The Trojans’ women’s soccer team was coming off an 11-5-5 season and a fifth-place finish in the Pac-10.
Montgomery grad Stacey Strong had had another stellar season, starting every game in her sophomore campaign to earn All-Pac 10 second-team honors.
Then USC’s coach, Jim Millinder, was let go. Enter Ali Khosroshahin, a coach with an entirely different philosophy and an entirely different demeanor.
The transition, and the uncertainty it wrought, was not easy.
“It was awful. It was terrible,” said Strong, 31, now an assistant with Montgomery’s girls’ soccer team.
And as rough as it was to move on from the coach who had recruited her and was essentially the reason she went to USC to someone she didn’t know, something about it worked.
The new 5:30 a.m. workouts worked. The demanding nature of every training session worked.
“(Khosroshahin) came in and wanted us to be more disciplined,” she said. “It worked. We had a bunch of girls who could work under that system. We had a bunch of tough girls.”
It was 10 years ago Saturday that Strong and those tough girls raised the iconic NCAA national champions trophy on the field at the Aggie Soccer Complex in College Station, Texas. The Trojans beat UCLA — for the first time in nine years — in the semifinals round and then dispatched Florida State 2-0 to win the national championship.
“At first it was just relief,” she said. “When the whistle blew, it was honestly, ‘We did it.’”
Excitement? That would come later. After the path Strong and the Trojans took to the final, acknowledging that relief was the first-blush emotion makes a certain amount of sense.
Despite running up a 20-3-2 record, the journey for the Trojans that year was not easy. They didn’t win the Pac-10 title; they lost to crosstown rivals UCLA — again. They didn’t get a No. 1 regional seed going into the tournament and they played their first two games on the road.
And all the while, it was a season of firsts under the first-year coach.

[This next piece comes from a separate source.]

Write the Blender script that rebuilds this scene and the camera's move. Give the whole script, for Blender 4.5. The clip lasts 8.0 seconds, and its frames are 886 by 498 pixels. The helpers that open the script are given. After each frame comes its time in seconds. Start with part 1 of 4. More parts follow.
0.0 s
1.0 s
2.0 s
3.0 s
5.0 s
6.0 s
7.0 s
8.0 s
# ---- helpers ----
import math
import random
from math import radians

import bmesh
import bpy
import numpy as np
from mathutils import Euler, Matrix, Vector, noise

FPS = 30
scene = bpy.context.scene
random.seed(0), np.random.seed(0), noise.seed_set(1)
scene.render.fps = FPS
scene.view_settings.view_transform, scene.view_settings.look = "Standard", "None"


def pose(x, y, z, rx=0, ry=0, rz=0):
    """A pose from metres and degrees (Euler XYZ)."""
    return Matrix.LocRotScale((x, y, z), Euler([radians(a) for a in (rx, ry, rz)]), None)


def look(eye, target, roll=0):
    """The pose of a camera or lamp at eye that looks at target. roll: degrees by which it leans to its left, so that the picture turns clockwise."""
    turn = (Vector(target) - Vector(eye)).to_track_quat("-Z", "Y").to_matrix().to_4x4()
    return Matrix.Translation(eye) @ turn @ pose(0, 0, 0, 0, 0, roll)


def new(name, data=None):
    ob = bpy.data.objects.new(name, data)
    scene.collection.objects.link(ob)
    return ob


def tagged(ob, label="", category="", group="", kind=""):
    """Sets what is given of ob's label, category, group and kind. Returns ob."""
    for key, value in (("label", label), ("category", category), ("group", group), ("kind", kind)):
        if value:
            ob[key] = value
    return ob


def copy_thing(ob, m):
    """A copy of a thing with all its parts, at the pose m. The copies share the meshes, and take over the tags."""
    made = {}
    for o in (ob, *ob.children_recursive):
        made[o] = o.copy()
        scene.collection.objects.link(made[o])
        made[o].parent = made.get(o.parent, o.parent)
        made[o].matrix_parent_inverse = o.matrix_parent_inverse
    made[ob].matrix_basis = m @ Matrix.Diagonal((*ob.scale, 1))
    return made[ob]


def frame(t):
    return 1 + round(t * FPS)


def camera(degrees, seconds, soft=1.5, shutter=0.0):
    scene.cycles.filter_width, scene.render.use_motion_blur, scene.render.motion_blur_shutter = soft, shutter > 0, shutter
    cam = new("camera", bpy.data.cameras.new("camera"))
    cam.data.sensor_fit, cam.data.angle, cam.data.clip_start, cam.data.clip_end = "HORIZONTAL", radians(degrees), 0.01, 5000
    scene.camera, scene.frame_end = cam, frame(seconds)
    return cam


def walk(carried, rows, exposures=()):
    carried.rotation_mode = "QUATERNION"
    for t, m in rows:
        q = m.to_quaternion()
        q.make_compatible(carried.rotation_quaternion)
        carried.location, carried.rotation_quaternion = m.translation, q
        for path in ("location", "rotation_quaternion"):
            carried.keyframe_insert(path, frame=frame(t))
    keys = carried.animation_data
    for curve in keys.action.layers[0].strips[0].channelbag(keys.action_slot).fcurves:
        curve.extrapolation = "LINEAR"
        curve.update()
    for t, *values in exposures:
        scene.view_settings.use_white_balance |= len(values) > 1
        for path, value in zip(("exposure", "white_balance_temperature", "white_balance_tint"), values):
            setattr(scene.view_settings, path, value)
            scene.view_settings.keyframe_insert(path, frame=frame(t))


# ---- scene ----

For Strong, a player who had earned a starting midfielder role as a freshman under Millinder, she knew that a new coach meant, essentially, a new tryout. Some coaches can walk in the door looking to shake things up, to take apart the structure and lineup built by their predecessor. For a player, the transition can be unnerving.
“I trusted my abilities and my strength as a player. I just knew that whatever it took, it would eventually come full circle,” she said. “I’m very competitive. I knew that as long as I outperformed the people that were going to play my position, that should be all that matters.”

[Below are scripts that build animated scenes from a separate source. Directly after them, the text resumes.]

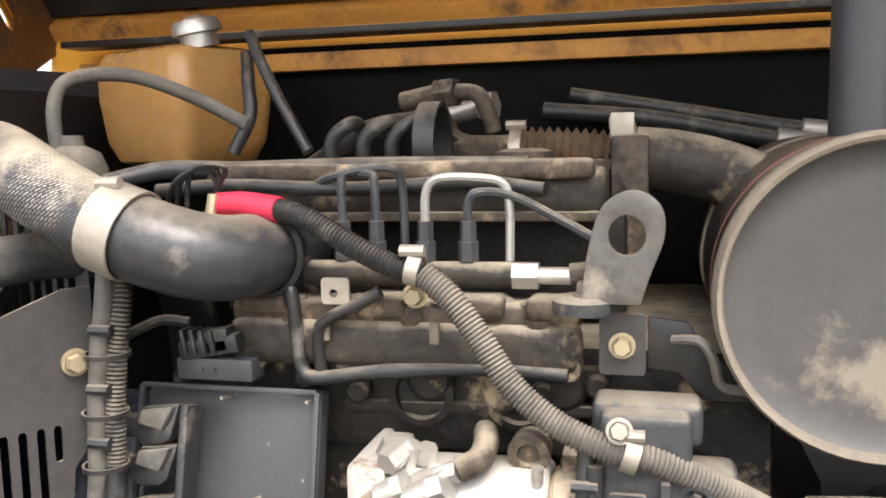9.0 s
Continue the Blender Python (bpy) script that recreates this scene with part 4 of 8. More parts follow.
ex("radiator_core", box((0.50, 0.07, 0.42), pose(-0.54, -0.695, 1.46), 0.012), ink, radiator)
# lower plate of the cover, with a stepped upper edge and a pierced strip
ex("lower_plate", plate([(-0.735, 1.30), (-0.172, 1.30), (-0.172, 1.418), (-0.178, 1.418), (-0.186, 1.458), (-0.318, 1.446), (-0.735, 1.357)], 0.003, basis((0, COVER_Y - 0.0035, 0), (1, 0, 0), (0, 0, 1))), plastic, radiator, "black lower plate")
strip_m = basis((-0.412, COVER_Y - 0.008, 1.322), (1, 0, 0.19), (0, 0, 1))
holes = []
for i in range(19):
    for j in range(4):
        x0, z0 = 0.006 + 0.0118 * i, 0.006 + 0.0125 * j
        holes.append([(x0, z0), (x0 + 0.008, z0), (x0 + 0.008, z0 + 0.009), (x0, z0 + 0.009)])
ex("pierced_strip", plate([(0, 0), (0.237, 0), (0.237, 0.058), (0, 0.058)], 0.003, strip_m, holes), frame_grey, radiator)
for px, pz, rr, out_y in ((-0.275, 1.548, 0.010, 0.0), (-0.154, 1.383, 0.008, 0.0), (-0.722, 1.340, 0.013, 0.03), (-0.432, 1.333, 0.009, 0.015), (-0.758, 1.672, 0.010, 0.004), (-0.80, 1.625, 0.010, 0.03)):
    ex("cover_bolt", bolt((px, COVER_Y - 0.001 - out_y, pz), (0, -1, 0), rr, 0.012), steel, radiator)
    if out_y > 0.01:
        ex("bolt_stud", rod((px, COVER_Y, pz), (px, COVER_Y - out_y, pz), rr * 0.9, 12), frame_grey, radiator)
ex("drain_cap", lathe([(0, 0.05), (0.018, 0.05), (0.022, 0.045), (0.023, 0.012), (0.017, 0.008), (0.017, 0)], basis((-0.482, COVER_Y - 0.004, 1.380), (1, 0, 0), (0, 0, 1)), 24), pale_grey, radiator, "grey round drain cap")
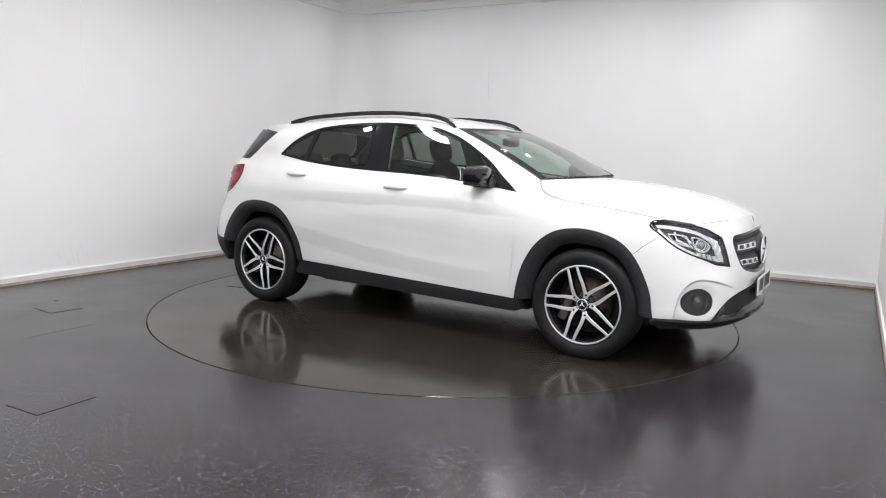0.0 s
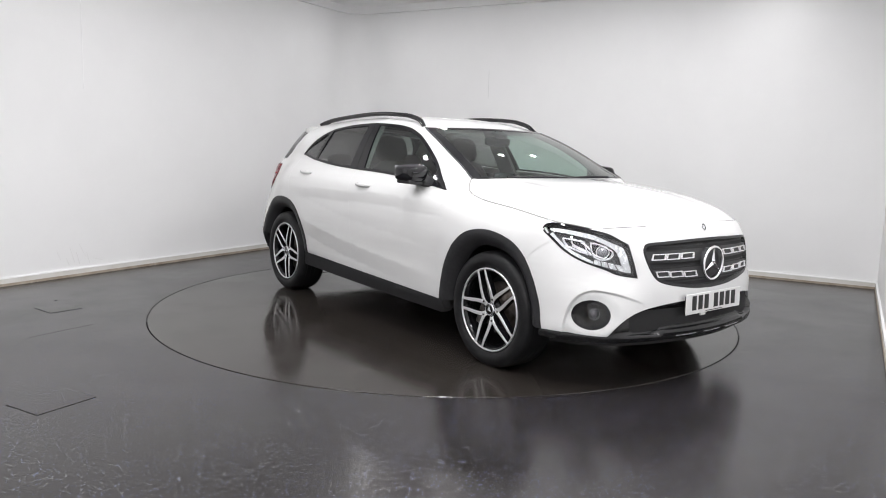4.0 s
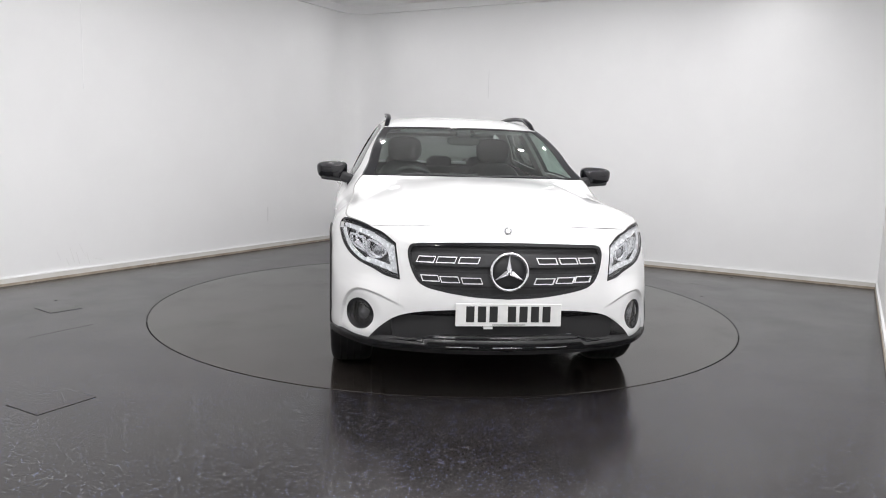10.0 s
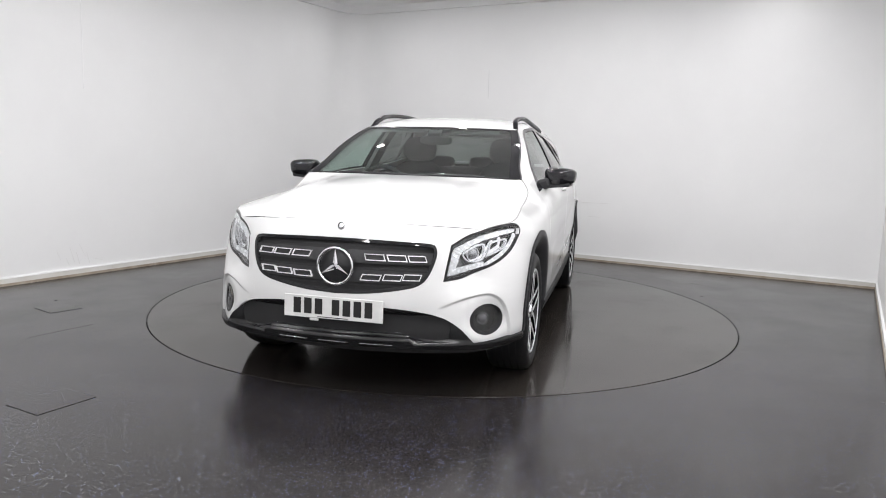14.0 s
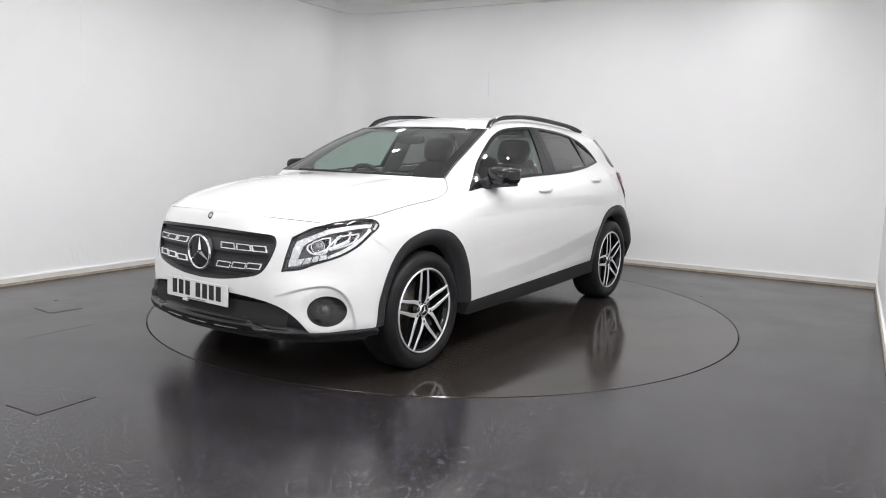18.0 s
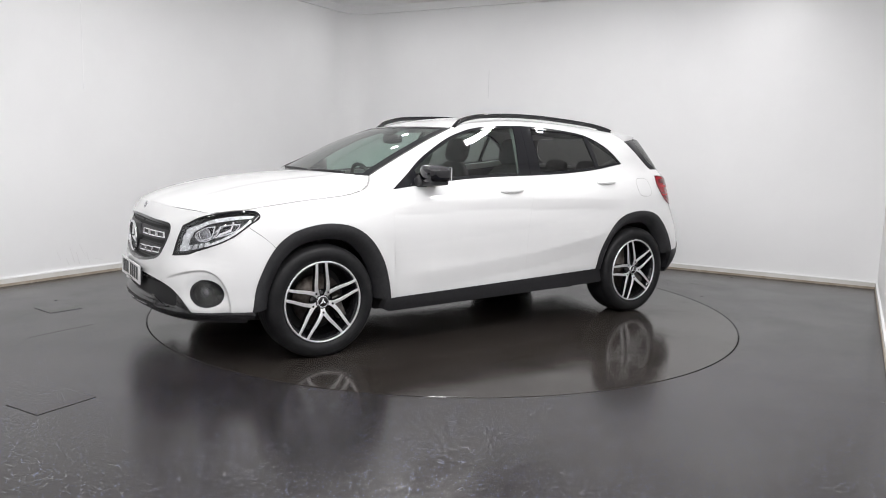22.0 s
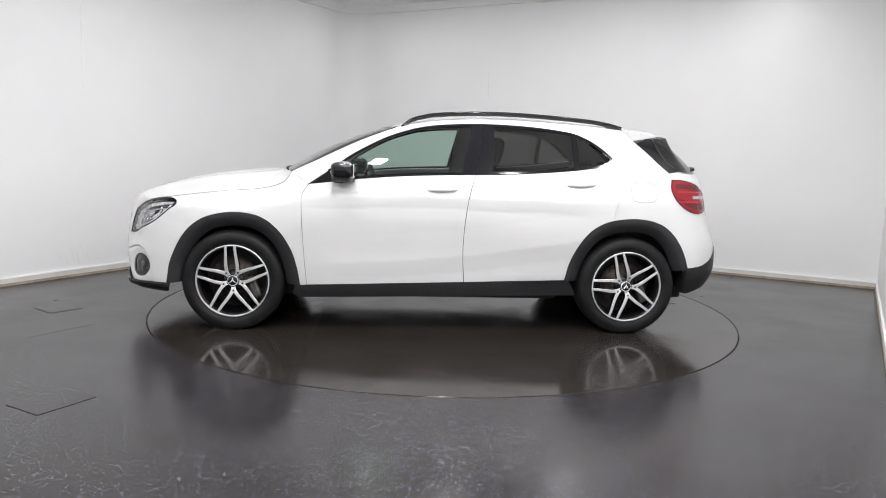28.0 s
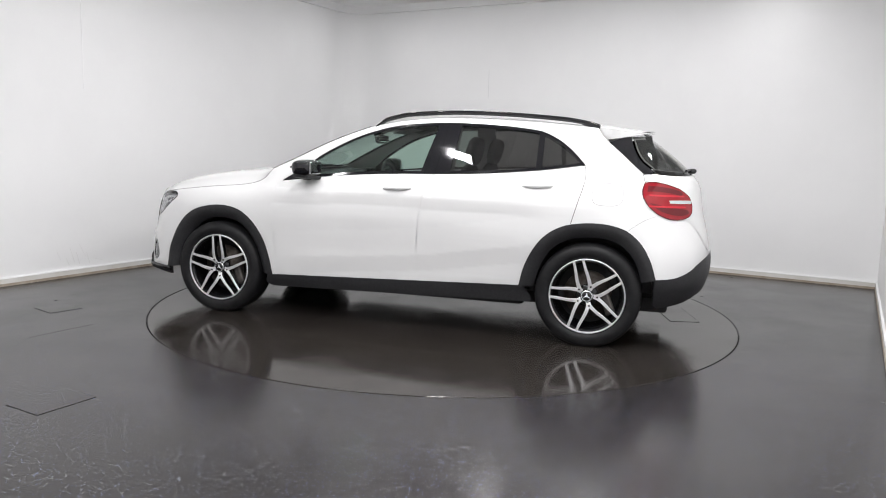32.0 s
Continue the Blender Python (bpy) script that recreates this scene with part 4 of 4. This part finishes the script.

Strong proved her ability and she also showed her versatility. After a rash of injuries to the Trojans’ back line, Khosroshahin needed someone to play the right defender position. Strong, who had done some of those defending duties on other teams, raised her hand.
She had the skills to do it and the Trojan formation allowed outside backs to move into the attack when the moment called for it.
“In the system we played, I had the opportunity to get up into the attack,” she said.
So Strong was playing a relatively new position and for a new coach. But one thing hadn’t changed — Strong said it was clear from the start that the Trojans had the tools to make a run.